The pit is an American English synonym for the large oblong seed in what is called a “stone fruit” meaning a peach, plum, apricot, nectarine or others similar. Pit comes from Dutch. The pit is also known as the “stone” or by its Latin-derived scientific name, the drupe.

The verb “snoop” is at the origin of the name of Charlie Brown’s dog Snoopy, the most famous cartoon dog of all time. In Dutch, the verb “snoepen” means eating sweets secretly. In modern English, it still means to go around quietly and secretly, but instead of to look for sweets, snooping means looking a little farther than you should be looking. Or, you could say a detective might go snooping around looking for clues, or a curious beagle might go snooping around following some strange and interesting scent.

Boss is a person with authority. The Dutch word “baas” has exactly the same meaning in American since the early 1800s. Boss soon acquired the meaning of a business manager, the chief of a political party or faction, and later, a gang leader.
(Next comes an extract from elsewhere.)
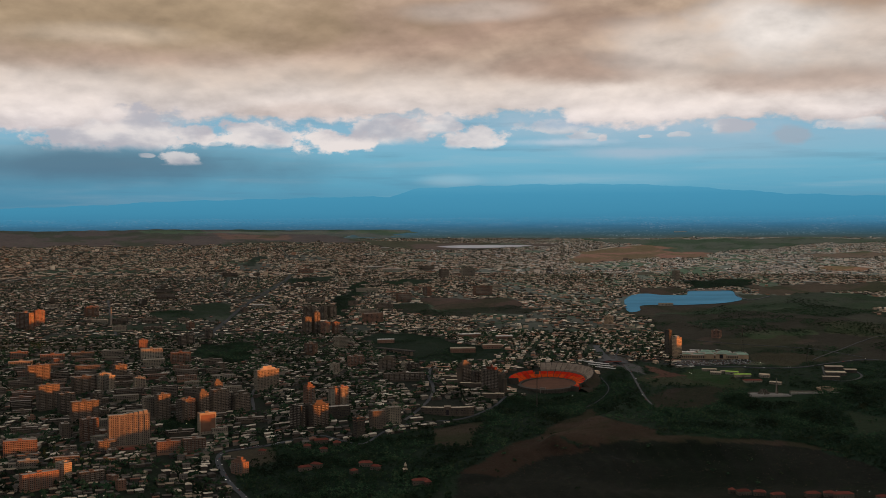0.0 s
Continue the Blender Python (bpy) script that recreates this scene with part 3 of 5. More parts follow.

The term Boss seems to have entered a lot of other languages as a slang term.


Stoops in New York City.

The Dutch built houses in New Amsterdam with stairs and a raised uncovered landing in front of the entry, which they called a “stoep.”  This word became stoop in English, and is known at least to speakers in and around New York City where many buildings still have this feature.  My father, who grew up in New York City, called the front porch of our house in Los Angeles the “stoop” but he was the only one I ever heard call it that, everyone else used “porch.”

A sleigh is a horse-drawn carriage on skis, which glides along the packed snow, an ideal vehicle in the snow that falls in the Winter in New York  The Dutch word for it is  “slee.” Everyone knows this word from the Jingle Bells song, which sings about riding “…in a one-horse open sleigh.”

Some other Dutch words are in the language but not heard as often:

Hook, from “hoek” means a point of land or a small peninsula. It is not used very much anymore but it is still in a lot of place names, for example, there is a Sandy Hook in Connecticut and in several other states and Red Hook is the name of a neighborhood in Brooklyn and also a town north of New York City on the Hudson River.

A scow is a large flat-bottomed boat, which is more commonly called a barge in English. Scow comes from the Dutch “schouw,” which means to push a boat from ashore.

A span of horses is a pair of horses, usually as close to the same color and height as possible, harnessed together to a carriage.

Bowery, from “bowuerij” meaning farm, was the name of a part of south-eastern Manhattan where there were once some farms. There is a street called The Bowery that runs through that same part of New York City today, but the farms are long gone, except for possible rooftop vegetable gardens.